* [REQUIREMENT]
Write out only the span of lines that begins at the line with "for key, value" and ends at the line with "for path, value". Keep both end lines, word for word.

* [SUPPLIED RECORDS]
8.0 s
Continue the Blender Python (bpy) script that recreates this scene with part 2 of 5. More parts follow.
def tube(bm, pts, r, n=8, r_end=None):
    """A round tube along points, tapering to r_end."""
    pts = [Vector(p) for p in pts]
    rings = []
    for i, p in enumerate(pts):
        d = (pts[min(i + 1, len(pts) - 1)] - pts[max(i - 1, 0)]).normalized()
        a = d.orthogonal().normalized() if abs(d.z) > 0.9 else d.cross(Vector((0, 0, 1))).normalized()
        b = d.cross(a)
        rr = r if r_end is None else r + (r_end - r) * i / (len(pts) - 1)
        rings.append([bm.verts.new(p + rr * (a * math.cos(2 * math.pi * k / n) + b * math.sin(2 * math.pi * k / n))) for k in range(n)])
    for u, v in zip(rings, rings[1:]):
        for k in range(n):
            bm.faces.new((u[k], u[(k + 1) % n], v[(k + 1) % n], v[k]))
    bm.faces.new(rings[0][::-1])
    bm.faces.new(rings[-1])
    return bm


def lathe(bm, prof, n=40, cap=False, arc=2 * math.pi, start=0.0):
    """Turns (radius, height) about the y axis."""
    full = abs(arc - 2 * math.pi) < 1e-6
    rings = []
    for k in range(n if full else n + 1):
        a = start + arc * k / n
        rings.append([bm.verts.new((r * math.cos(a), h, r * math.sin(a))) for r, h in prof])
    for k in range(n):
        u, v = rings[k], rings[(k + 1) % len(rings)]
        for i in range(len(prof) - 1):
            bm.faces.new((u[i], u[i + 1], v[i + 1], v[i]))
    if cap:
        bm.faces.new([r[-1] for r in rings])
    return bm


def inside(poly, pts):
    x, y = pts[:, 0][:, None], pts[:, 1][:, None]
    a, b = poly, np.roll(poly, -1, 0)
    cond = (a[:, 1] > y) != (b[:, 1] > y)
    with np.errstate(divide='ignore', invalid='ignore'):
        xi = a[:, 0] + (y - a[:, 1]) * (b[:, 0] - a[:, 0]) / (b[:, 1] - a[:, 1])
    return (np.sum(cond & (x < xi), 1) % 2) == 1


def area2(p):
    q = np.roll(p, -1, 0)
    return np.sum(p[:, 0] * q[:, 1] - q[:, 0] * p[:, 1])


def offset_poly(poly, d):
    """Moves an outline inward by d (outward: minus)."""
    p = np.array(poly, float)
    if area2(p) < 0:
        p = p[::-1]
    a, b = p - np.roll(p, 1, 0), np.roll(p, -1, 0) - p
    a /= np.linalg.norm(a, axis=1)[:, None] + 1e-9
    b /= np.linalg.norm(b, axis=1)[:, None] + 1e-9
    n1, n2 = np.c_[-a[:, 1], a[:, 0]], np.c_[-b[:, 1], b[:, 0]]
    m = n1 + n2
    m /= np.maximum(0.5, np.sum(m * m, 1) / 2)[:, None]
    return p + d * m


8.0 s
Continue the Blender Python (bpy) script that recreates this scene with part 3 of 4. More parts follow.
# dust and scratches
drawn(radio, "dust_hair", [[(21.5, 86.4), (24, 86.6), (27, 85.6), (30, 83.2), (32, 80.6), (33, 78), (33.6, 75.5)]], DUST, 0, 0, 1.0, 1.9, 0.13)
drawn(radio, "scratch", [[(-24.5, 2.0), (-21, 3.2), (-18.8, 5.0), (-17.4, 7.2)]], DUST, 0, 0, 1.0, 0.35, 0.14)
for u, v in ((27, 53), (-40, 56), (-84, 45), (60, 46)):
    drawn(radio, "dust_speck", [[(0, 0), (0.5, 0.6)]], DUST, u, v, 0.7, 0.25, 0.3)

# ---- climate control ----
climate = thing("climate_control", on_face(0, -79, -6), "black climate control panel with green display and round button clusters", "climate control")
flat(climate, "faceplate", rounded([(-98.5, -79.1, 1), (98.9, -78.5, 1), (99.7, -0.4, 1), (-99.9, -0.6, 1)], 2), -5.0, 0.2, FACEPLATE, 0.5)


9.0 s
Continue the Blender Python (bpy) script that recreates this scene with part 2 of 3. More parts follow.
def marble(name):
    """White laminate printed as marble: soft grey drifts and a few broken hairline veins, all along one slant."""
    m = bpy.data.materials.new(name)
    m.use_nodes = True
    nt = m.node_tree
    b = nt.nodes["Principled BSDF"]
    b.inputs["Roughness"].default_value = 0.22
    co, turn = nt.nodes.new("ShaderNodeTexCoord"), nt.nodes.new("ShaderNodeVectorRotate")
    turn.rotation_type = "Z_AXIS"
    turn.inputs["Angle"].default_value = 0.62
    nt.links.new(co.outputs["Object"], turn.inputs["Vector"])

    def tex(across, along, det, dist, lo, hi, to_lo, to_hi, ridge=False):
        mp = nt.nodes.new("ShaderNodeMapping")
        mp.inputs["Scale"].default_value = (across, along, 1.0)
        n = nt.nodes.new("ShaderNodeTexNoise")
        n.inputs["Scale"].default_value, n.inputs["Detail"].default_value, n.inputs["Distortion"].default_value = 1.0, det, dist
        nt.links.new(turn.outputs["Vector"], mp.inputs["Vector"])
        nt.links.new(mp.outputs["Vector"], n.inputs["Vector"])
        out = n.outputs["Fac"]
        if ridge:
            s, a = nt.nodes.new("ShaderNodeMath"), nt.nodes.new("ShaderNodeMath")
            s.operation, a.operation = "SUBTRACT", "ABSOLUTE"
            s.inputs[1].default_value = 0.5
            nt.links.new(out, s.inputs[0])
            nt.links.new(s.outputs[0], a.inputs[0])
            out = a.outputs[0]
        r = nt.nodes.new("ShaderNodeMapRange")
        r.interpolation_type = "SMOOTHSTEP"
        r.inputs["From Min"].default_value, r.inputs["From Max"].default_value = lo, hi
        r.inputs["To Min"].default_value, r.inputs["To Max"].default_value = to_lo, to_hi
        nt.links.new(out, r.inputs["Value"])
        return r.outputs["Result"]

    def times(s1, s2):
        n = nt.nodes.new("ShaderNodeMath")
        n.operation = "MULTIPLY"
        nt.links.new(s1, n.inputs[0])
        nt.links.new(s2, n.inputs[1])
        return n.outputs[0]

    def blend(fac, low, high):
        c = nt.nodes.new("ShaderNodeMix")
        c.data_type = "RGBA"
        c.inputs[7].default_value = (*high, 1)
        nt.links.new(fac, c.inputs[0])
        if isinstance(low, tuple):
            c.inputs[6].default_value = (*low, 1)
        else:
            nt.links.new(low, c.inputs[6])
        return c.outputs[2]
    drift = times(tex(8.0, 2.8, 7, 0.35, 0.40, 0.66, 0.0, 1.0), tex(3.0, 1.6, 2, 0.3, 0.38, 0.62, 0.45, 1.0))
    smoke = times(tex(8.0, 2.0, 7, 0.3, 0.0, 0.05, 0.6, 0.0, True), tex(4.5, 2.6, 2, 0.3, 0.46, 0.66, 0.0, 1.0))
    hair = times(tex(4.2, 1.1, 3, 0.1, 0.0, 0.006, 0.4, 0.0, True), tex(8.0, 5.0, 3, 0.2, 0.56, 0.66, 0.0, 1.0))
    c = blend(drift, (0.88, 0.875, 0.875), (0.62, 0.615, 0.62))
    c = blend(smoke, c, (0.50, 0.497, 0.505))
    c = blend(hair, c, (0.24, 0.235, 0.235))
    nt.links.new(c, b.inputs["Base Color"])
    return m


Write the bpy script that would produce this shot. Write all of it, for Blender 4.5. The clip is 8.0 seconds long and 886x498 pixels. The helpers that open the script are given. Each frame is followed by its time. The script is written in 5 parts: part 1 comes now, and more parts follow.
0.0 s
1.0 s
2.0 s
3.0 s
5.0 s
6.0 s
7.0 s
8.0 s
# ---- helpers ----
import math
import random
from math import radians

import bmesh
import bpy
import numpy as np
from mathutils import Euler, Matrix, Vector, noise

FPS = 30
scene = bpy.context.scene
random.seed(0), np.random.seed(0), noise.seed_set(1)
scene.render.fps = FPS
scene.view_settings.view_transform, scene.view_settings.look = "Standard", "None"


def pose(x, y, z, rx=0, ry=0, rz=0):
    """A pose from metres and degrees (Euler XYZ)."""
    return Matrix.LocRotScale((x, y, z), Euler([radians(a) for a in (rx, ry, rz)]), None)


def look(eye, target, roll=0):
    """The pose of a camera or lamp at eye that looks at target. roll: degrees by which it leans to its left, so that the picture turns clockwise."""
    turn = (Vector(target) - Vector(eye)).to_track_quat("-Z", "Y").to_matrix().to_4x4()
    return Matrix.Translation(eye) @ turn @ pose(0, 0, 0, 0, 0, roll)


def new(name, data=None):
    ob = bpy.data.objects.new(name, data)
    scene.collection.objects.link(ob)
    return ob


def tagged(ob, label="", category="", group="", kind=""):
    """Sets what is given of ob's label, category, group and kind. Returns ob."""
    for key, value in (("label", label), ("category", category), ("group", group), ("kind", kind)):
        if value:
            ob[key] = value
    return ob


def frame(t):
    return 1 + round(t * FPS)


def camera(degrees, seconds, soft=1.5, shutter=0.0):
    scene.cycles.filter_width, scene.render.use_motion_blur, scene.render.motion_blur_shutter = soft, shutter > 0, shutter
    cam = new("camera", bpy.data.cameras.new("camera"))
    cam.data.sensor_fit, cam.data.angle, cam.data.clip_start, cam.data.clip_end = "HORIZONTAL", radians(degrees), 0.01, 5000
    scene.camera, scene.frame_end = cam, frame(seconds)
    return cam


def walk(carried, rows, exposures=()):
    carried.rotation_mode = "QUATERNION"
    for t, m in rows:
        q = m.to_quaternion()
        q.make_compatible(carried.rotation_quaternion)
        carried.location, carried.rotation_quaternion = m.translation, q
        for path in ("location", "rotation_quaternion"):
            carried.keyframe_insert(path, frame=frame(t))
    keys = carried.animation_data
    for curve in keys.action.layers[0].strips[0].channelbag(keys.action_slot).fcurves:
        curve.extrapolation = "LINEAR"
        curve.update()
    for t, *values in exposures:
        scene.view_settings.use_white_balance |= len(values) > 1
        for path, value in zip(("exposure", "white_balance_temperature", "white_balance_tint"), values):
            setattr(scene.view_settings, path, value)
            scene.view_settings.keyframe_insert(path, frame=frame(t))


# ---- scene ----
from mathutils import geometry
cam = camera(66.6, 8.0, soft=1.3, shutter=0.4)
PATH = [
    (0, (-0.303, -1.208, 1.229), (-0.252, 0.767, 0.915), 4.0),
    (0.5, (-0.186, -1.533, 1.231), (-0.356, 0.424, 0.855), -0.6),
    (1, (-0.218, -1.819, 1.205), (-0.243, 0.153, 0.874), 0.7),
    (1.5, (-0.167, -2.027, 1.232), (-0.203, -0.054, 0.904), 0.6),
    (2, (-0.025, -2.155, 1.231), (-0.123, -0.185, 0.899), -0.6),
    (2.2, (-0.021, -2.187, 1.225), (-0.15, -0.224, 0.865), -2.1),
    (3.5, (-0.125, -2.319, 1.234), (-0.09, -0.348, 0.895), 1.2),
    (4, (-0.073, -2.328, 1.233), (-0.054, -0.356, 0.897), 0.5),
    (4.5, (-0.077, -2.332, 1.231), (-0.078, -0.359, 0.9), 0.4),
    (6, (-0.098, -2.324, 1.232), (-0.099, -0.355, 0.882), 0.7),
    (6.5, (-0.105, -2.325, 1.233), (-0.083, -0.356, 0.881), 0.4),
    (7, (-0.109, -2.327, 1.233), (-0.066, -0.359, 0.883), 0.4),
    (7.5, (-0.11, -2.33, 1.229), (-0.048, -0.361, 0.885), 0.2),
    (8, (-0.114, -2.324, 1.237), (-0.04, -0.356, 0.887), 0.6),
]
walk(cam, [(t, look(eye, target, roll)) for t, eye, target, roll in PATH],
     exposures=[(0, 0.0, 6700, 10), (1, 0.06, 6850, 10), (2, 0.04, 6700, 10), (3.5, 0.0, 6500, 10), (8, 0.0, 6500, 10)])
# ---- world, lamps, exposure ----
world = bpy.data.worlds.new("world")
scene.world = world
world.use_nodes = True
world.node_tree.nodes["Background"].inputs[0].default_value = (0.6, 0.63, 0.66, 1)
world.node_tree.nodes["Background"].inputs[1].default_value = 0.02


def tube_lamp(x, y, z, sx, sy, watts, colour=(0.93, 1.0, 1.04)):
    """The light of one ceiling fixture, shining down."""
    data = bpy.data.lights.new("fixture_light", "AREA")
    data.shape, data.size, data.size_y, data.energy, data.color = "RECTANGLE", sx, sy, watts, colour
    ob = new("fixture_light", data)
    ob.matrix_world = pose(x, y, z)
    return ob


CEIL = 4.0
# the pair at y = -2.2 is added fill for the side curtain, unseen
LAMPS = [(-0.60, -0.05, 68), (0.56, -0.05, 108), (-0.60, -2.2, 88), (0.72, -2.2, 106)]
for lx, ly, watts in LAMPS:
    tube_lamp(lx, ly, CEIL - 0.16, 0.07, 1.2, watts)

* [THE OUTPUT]
    for key, value in (("label", label), ("category", category), ("group", group), ("kind", kind)):
        if value:
            ob[key] = value
    return ob


def frame(t):
    return 1 + round(t * FPS)


def camera(degrees, seconds, soft=1.5, shutter=0.0):
    scene.cycles.filter_width, scene.render.use_motion_blur, scene.render.motion_blur_shutter = soft, shutter > 0, shutter
    cam = new("camera", bpy.data.cameras.new("camera"))
    cam.data.sensor_fit, cam.data.angle, cam.data.clip_start, cam.data.clip_end = "HORIZONTAL", radians(degrees), 0.01, 5000
    scene.camera, scene.frame_end = cam, frame(seconds)
    return cam


def walk(carried, rows, exposures=()):
    carried.rotation_mode = "QUATERNION"
    for t, m in rows:
        q = m.to_quaternion()
        q.make_compatible(carried.rotation_quaternion)
        carried.location, carried.rotation_quaternion = m.translation, q
        for path in ("location", "rotation_quaternion"):
            carried.keyframe_insert(path, frame=frame(t))
    keys = carried.animation_data
    for curve in keys.action.layers[0].strips[0].channelbag(keys.action_slot).fcurves:
        curve.extrapolation = "LINEAR"
        curve.update()
    for t, *values in exposures:
        scene.view_settings.use_white_balance |= len(values) > 1
        for path, value in zip(("exposure", "white_balance_temperature", "white_balance_tint"), values):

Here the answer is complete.